11/30: 3-2 win (@Toronto)
12/1: 7-6 loss (@Toronto)
12/2: 5-3 loss (@Toronto)
12/3: 5-2 loss (@Milwaukee)
12/4: 8-7 win (@Milwaukee)
12/5: 13-11 win (vs. Boston)
Record: 12-16
Forget those first five games; the win tonight against the Red Sox was epic.
The matchup looked ugly. The Mariners - just 1-8 at home - were sending no-name southpaw Matt Young up against hotshot youngster Roger Clemens, who came into the game with a 1.90 ERA and 27 hits allowed in 47.1 innings of work. The odds were long, and the only prayer the M's had was that Young would somehow last long enough to turn this into an incrementally more favorable battle of the bullpens.
It didn't work out that way. Thanks in part to sucking and in bigger part to a pair of first-inning errors by Danny Tartabull and Dave Henderson, the Sox were up 4-0 before the M's came to bat and 8-2 by the end of the second. While the M's had struck against Clemens with two solo shots, Young got blasted out of the game by a three-run homer by Jim Rice, and as soon as Jim Beattie came in for a little mop-up work, fans in the Kingdome knew the rest of the evening wasn't going to go very well. Beattie was brought in to perform one job, after all, and it wasn't to pitch in winnable games.
Beattie did his little dance of death on the mound for a few innings, and it was an 11-3 ballgame going into the stretch. Phil Bradley's homer in the bottom half was cool - his second solo shot on the day - but a seven-run deficit isn't much better than an eight-run deficit, so it came as little consolation. Down 11-4 in the eighth, everyone just wanted to call it a night and go home.

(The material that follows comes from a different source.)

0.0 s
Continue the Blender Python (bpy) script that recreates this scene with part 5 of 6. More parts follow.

Everyone, that is, except the Mariners. Alvin Davis and Dave Henderson led off with back-to-back doubles, and two batters later Spike Owen doubled home another run to make it 11-6. Rob Woodward then came out of the bullpen to replace Clemens, but he offered little relief, as John Moses singled to make it 11-7, and Harold Reynolds and Ken Phelps each drew walks to load the bases with two down. Up came Danny Tartabull, and with the stadium beginning to sense something special, Woodward's first-pitch fastball got blasted into the seats. 11-11.
The Kingdome exploded. A seven-run inning turned this into a whole new ballgame, and after a rattled Woodward walked Davis on four pitches, Henderson came up and drilled a ball over Armas's head in center, sending everyone into a frenzy. What looked to be an unbelievable go-ahead double was negated, however, when a relay nailed Davis at the plate.

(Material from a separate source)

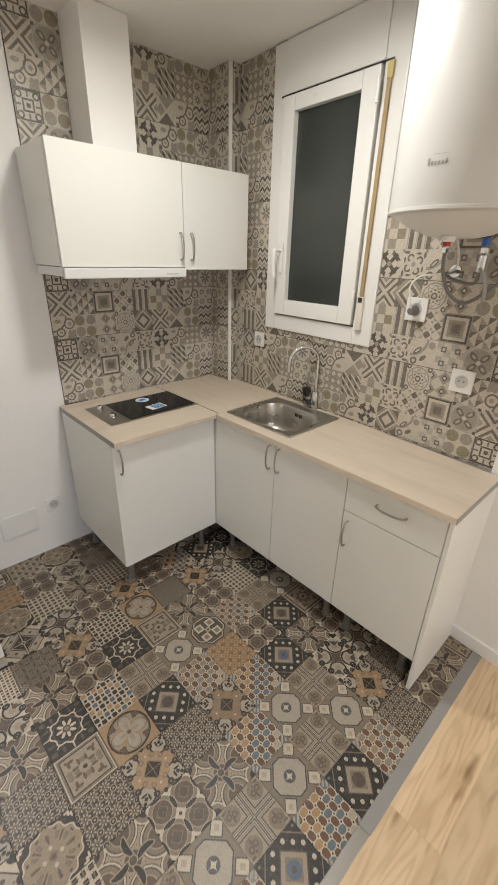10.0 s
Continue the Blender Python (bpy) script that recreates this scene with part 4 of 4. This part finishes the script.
# dark and grey strips imitate the shade between the cabinet fronts
part("gap_seal", box(FX - 0.0185, FX - 0.004, YS[2] - 0.0013, YS[2] + 0.0013, Z0 + 0.004, Z1 - 0.006), shadow_gap, dc)
part("gap_seal", box(FX - 0.0175, FX - 0.004, YS[2] + 0.003, YS[3] - 0.004, 0.6795, 0.6815), shadow_gap, dc)
part("gap_seal", box(FX - 0.0185, FX - 0.008, YS[1] - 0.0012, YS[1] + 0.0012, Z0 + 0.004, Z1 - 0.006), edge_grey, sc)

# worktops, the long one with the sink's cut-out
wt = thing("worktop", pose(0, 0, 0), "pale oak laminate worktop under the hob", "worktop", "worktops")
part("slab", box(-0.911, -0.316, HOB_Y + 0.001, 2.2, Z1 + 0.0005, TOP, 0.003), oak_top_x, wt)
part("edge_strip", box(-0.3158, -0.3135, HOB_Y + 0.012, 2.199, Z1 + 0.002, TOP - 0.001), edge_grey, wt, "grey metal edge strip")
part("joint_strip", box(-0.9124, -0.9111, HOB_Y + 0.014, 2.199, Z1 + 0.002, TOP + 0.0006), shadow_gap, wt, "dark joint between the two worktops")
SX0, SX1, SY0, SY1 = -1.347, -0.952, 2.208, 2.664
lw = thing("worktop", pose(0, 0, 0), "long pale oak laminate worktop around the sink", "worktop", "worktops")
WFX, WY1 = -0.886, 3.455
part("slab", prism([(-0.9135, 1.561), (-0.9135, 2.2005), (WFX - 0.006, 2.2005), (WFX - 0.006, SY0 + 0.012), (back_x(SY0), SY0 + 0.012), (back_x(COL_Y), COL_Y + 0.001), (COL_X + 0.001, COL_Y + 0.001), (COL_X + 0.001, 1.561)], Z1 + 0.0005, TOP), oak_top, lw)
part("slab_front", box(SX1 - 0.012, WFX - 0.003, SY0 + 0.0122, SY1 - 0.012, Z1 + 0.0005, TOP, 0.0), oak_top, lw)
part("slab_back", prism([(SX0 + 0.012, SY0 + 0.0122), (SX0 + 0.012, SY1 - 0.012), (back_x(SY1), SY1 - 0.012), (back_x(SY0), SY0 + 0.0122)], Z1 + 0.0005, TOP), oak_top, lw)
part("slab_long", prism([(WFX - 0.003, SY1 - 0.0118), (WFX, WY1), (back_x(WY1) + 0.03, WY1), (back_x(SY1), SY1 - 0.0118)], Z1 + 0.0005, TOP), oak_top, lw)
part("edge_strip", box(back_x(WY1) + 0.031, WFX - 0.001, WY1 + 0.0002, WY1 + 0.0025, Z1 + 0.002, TOP - 0.001), edge_grey, lw, "grey metal edge strip")

# hob
hob = thing("hob", pose(-0.655, 1.858, TOP), "two-zone black glass hob with steel side panel", "hob")
part("rim", box(-0.257, 0.257, -0.152, 0.152, 0.0005, 0.006, 0.002), steel, hob)
part("glass", box(-0.246, 0.150, -0.139, 0.139, 0.0062, 0.0082, 0.0006), hob_glass, hob, "black ceramic glass")
for y in (-0.085, 0.06):
    k = part("knob", lathe([(0.017, 0.0), (0.017, 0.006), (0.0155, 0.008), (0.0155, 0.021), (0.0135, 0.024)], 24), chrome, hob, m=pose(0.203, y, 0.006), smooth=True)
    part("pointer", box(-0.0015, 0.0015, -0.013, -0.002, 0.0242, 0.0248), black, k)
part("logo_mark", box(0.185, 0.205, -0.03, -0.012, 0.0061, 0.0065), grey_ink, hob)
st = part("round_sticker", cyl(0.038, 0.038, 0.0006, pose(-0.045, -0.085, 0.0086), 32), pale_blue, hob, "round pale blue sticker")
part("sticker_text", box(-0.018, 0.018, -0.012, 0.012, 0.0003, 0.0006), blue_paper, st, m=pose(-0.045, -0.085, 0.0088))
s2 = part("square_sticker", box(-0.05, 0.05, -0.034, 0.034, 0, 0.0006), white_paper, hob, "white and blue product sticker", pose(-0.05, 0.055, 0.0084, 0, 0, 8))
part("sticker_panel", box(-0.04, 0.022, -0.03, 0.03, 0.0007, 0.001), blue_paper, s2)
for k in range(4):
    part("sticker_text", box(-0.034, 0.016, -0.022 + 0.014 * k, -0.018 + 0.014 * k, 0.0011, 0.0013), pale_blue, s2)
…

Even so, despite the deflating third out, the air was electric. A re-energized Pete Ladd went to work for his third inning and, after the M's couldn't come up with anything in the ninth, went to work for his fourth. With Wade Boggs standing on second base, Ladd struck out Jim Rice on five pitches to end the top of the tenth, his seventh whiff in four frames. He allowed two hits and walked none.
That's when the Mariners got sick of all the drama. Phil Bradley led off the tenth with a single - his fourth hit of the game - which brought Ken Phelps to the plate. And for the ninth time on the young season, Phelps took a righty out of the ballpark. 13-11. Final. And there was much rejoicing.
28 games into the season, the top of this lineup is looking fierce. Bradley, Phelps, and Davis are all in the league's top ten in OPS (although Davis doesn't qualify since he's benched against lefties). The bottom of the order may be pathetic, but 1-through-6, I might take this over any other lineup in the league. Right now it ranks second in the Majors in homers and seventh in runs. It's also first in strikeouts, so you know it's exciting. Kingdome mirage? Not on your life. They're good, even if Bob Kearney isn't.
Pitching. Blah. Pete Ladd rocks.
4-0 against Curt Schilling's Red Sox. One more to go tomorrow before three at home against both the Blue Jays and Brewers. Right now I'm three games ahead of the actual 1986 team's pace. I call that a success.